Denn Vewirrung stiften können offenbar nicht nur unsere primären und sekundären Geschlechtsmerkmale, es reicht auch schon, englischen Originaltext in die Inszenierung einzusprengseln, Banquos Killer abwechseln schwyzerdütsch und niederländisch plappern zu lassen und dabei mit Hilfe allerlei Mikros mal dem einen, mal dem anderen den Saft abzudrehen. Die Szenerie dazu lieferte Muriel Gerstner: ein großes schwarzes Hexenhaus mit der Aufschrift „Schlafender Raum“. Ein Ort, an dem Sonne nie aufgeht und mehr und mehr der Wahnsinn Einzug hält.

Diesen Wahnsinn lässt Karin Henkel jedoch eher zerrinnen, als ihm Gestalt zu geben. Das clownsverzerrte Gesicht des Widergängers Banquo, der sich unter Flutlicht in einer Mischung aus Porno-Kulisse und expressionistischer Schwarz-Weiß-Optik auf Macbeth´s Bett räkelt, wirkt grotesk bis komisch, jedoch in keinster Weise unheimlich. Jana Schulz bleibt dabei als letzte theatrale Verzweiflungstat der wiederholte Gang an den Bühnenrand. Macbeth´s große Monologe verkommen dort zu dem, was sie einmal gewesen sind. Als bloßer Text scheinen sie eher belangloses Gefasel, als dringendes Bekenntnis zu sein. Und da ist er wieder, der traum-hafte Zustand, der uns aus unserem wohlstrukturierten Bewusstsein reißt und darauf pocht, dass Mann nicht Mann, Frau nicht Frau, und Sprache nicht Körper ist. Scorsese hätte nach diesem Abend vielleicht weniger in die Buh-Rufe beim Endapplaus eingestimmt, als vielmehr müde gelächelt.
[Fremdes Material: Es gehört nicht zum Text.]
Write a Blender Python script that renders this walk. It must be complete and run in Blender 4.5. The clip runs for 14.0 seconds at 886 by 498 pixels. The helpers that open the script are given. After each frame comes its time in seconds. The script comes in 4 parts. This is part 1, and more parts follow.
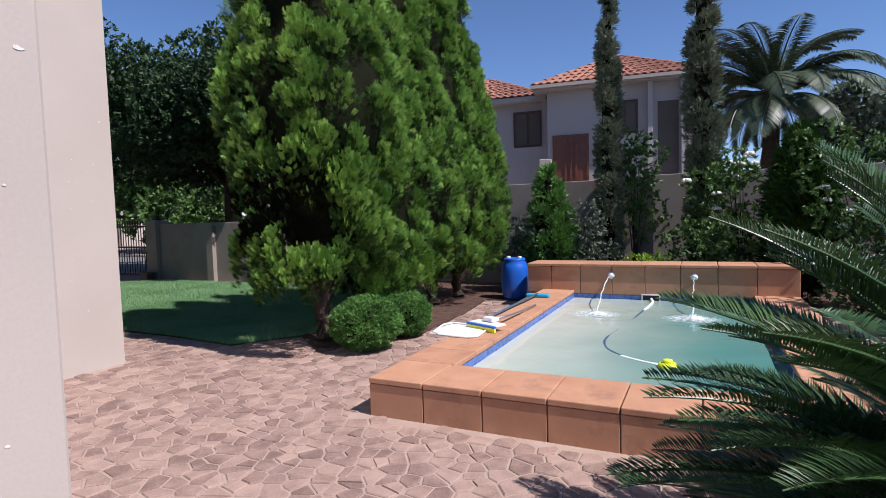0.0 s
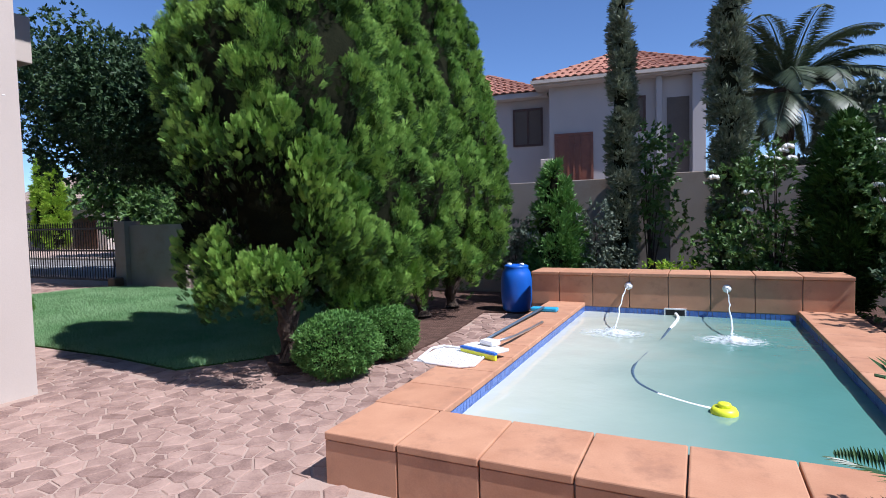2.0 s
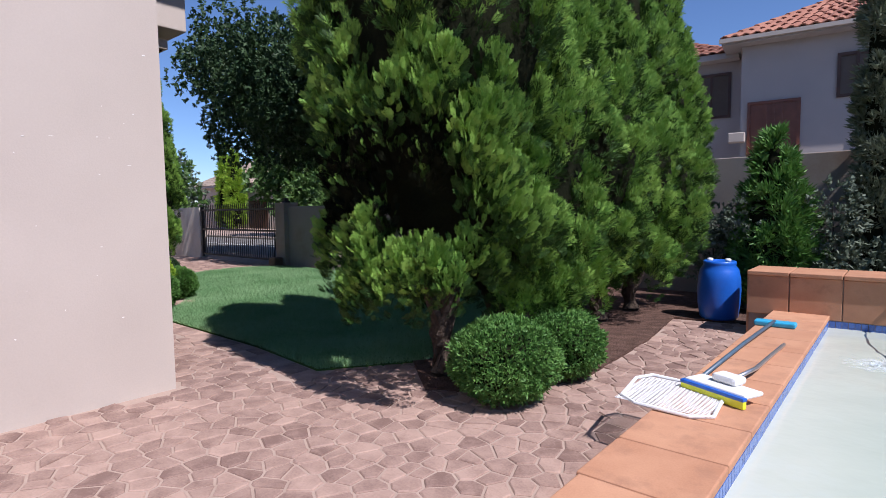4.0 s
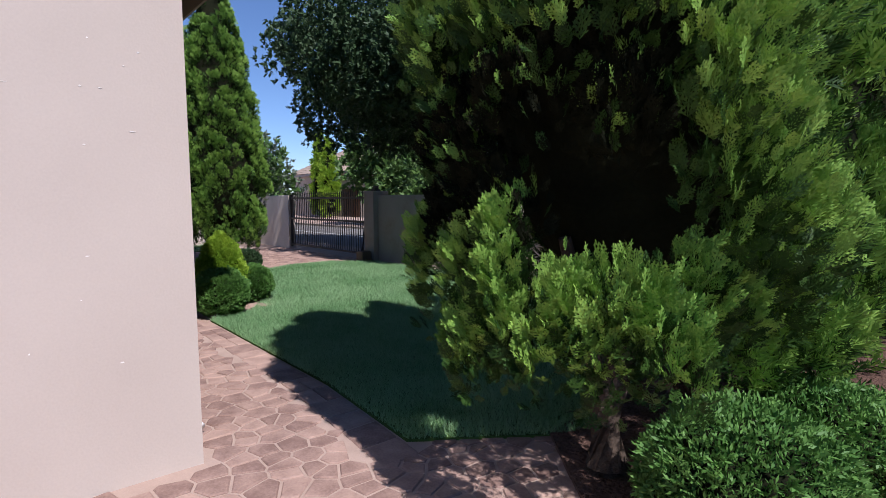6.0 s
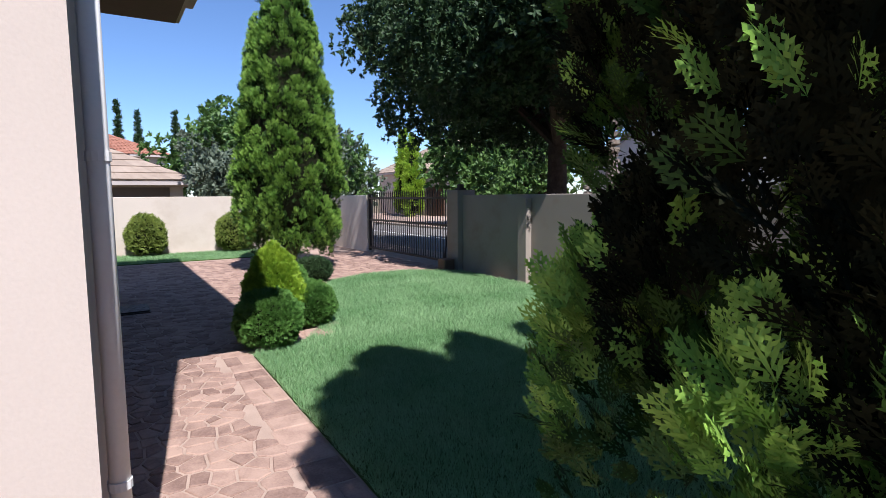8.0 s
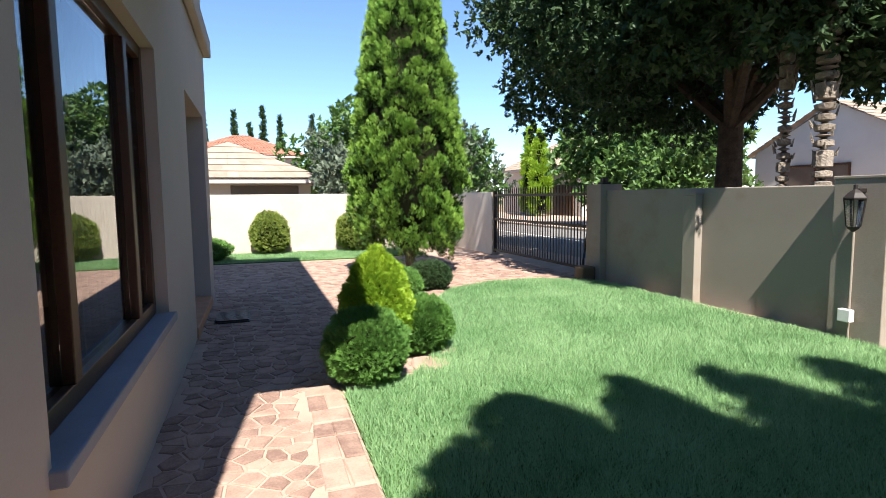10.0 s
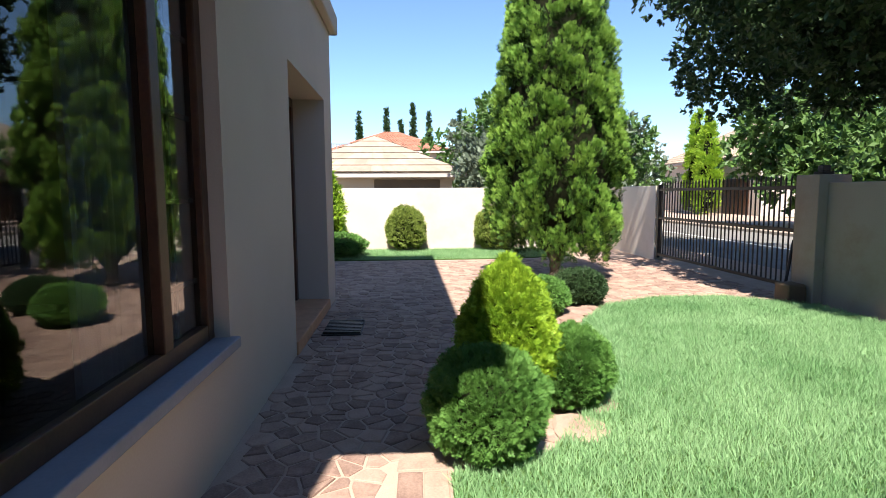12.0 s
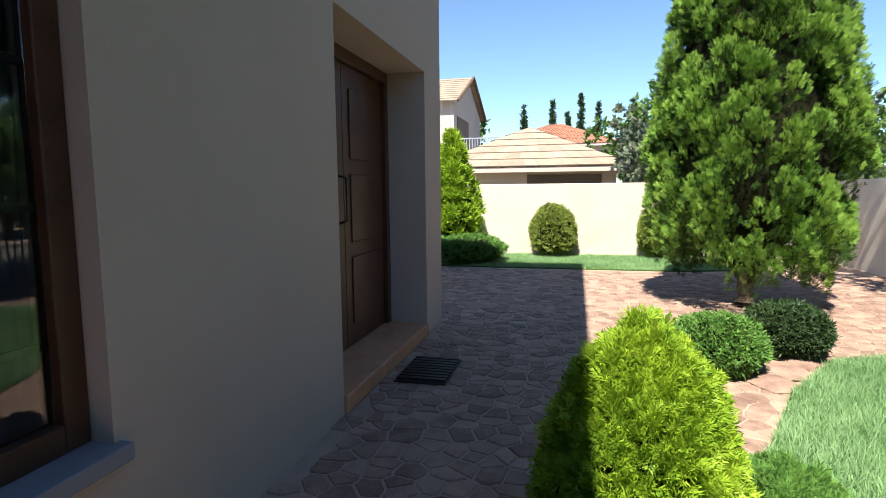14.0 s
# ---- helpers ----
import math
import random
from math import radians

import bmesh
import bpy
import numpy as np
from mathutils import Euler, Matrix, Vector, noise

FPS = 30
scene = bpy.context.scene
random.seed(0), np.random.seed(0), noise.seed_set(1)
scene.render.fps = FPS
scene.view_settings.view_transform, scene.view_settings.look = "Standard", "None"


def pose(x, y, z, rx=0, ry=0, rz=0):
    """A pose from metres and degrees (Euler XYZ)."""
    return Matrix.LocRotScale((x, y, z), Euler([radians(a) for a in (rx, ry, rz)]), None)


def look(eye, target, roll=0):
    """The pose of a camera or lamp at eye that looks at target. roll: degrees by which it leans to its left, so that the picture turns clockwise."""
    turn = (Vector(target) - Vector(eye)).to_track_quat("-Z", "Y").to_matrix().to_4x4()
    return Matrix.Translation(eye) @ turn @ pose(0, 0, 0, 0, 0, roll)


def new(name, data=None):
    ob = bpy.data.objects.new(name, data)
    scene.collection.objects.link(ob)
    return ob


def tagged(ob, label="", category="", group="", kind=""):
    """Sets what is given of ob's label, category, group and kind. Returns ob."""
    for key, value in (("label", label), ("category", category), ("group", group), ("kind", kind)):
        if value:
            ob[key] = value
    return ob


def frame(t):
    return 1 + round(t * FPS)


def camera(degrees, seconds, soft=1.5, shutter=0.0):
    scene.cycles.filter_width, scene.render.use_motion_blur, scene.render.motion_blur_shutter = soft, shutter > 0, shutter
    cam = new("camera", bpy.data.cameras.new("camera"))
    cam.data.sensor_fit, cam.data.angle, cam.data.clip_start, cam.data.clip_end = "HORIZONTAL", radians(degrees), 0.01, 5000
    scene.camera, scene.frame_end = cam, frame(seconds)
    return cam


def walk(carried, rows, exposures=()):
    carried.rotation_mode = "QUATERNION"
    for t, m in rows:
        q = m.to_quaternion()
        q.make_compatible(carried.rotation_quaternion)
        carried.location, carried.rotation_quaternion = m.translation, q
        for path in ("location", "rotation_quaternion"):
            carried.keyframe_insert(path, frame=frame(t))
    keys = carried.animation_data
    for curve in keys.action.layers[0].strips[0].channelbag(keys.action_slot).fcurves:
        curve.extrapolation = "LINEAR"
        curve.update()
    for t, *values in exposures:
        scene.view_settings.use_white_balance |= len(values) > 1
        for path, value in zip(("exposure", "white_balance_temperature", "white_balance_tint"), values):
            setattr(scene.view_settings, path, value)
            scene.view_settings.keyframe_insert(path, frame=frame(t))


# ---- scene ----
cam = camera(78.0, 14.0, 0.9)
METRES, EYE, TILT, LEAN, TURN = 10.3, 1.5, 0.0, 0.0, 25.6
ROWS = [
    (0.0, 0.0, 0.0, 0.0, -0.1, -3.48, 1.67),
    (0.5, 0.0035, 0.0296, -0.0009, -1.44, -3.32, 1.65),
    (1.0, 0.0068, 0.0559, -0.0037, -1.55, -3.13, 1.58),
    (1.5, 0.0079, 0.0836, -0.0042, -1.38, -3.01, 1.46),
    (2.0, 0.007, 0.1085, -0.0054, -0.41, -3.02, 1.37),
    (2.5, 0.0041, 0.1356, -0.0065, 2.15, -3.09, 1.25),
    (3.0, -0.0039, 0.1607, -0.0088, 6.82, -3.4, 1.11),
    (5.5, -0.0915, 0.3336, -0.0079, 21.8, -5.26, 0.39),
    (6.0, -0.1121, 0.3709, -0.007, 23.86, -5.32, 0.32),
    (6.5, -0.1352, 0.4075, -0.0042, 25.64, -5.4, 0.26),
    (7.0, -0.155, 0.4429, -0.0021, 27.32, -5.42, 0.32),
    (7.5, -0.1734, 0.4767, -0.002, 29.98, -5.48, 0.42),
    (10.0, -0.2863, 0.6207, -0.0076, 45.49, -5.45, 0.6),
    (10.5, -0.3048, 0.6411, -0.0098, 50.39, -5.54, 0.52),
    (11.0, -0.3286, 0.6609, -0.01, 54.19, -5.61, 0.51),
    (11.5, -0.3548, 0.6812, -0.0105, 57.24, -5.69, 0.43),
    (12.0, -0.3854, 0.7062, -0.0107, 60.62, -5.78, 0.31),
    (12.5, -0.4182, 0.7309, -0.0112, 64.11, -5.82, 0.4),
    (13.0, -0.4484, 0.7583, -0.0118, 68.11, -5.83, 0.5),
    (13.5, -0.4788, 0.7864, -0.0113, 73.11, -5.92, 0.56),
    (14.0, -0.5101, 0.8119, -0.0101, 78.0, -6.06, 0.53),
]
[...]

Noch ist aber nicht aller Premieren Abend: Bevor Johan Simons im September seine zweite Spielzeit mit Fellini eröffnet, zeigt das vielgepriesene Smeds Ensemble aus Finnland Anfang Juli zwei Gastspiele. Außerdem wird noch einmal in den Werkraum gerufen: Bevor die von Bert Neumann gestaltete lila Disco-Lounge umgebaut wird, werden dort noch einmal alle tanzbaren Inszenierung der diesjährigen Spielzeit gezeigt: XY Beat (20.7.), Mjunik Disco (21.7.) und They shoot horses, don´t they? (22.7).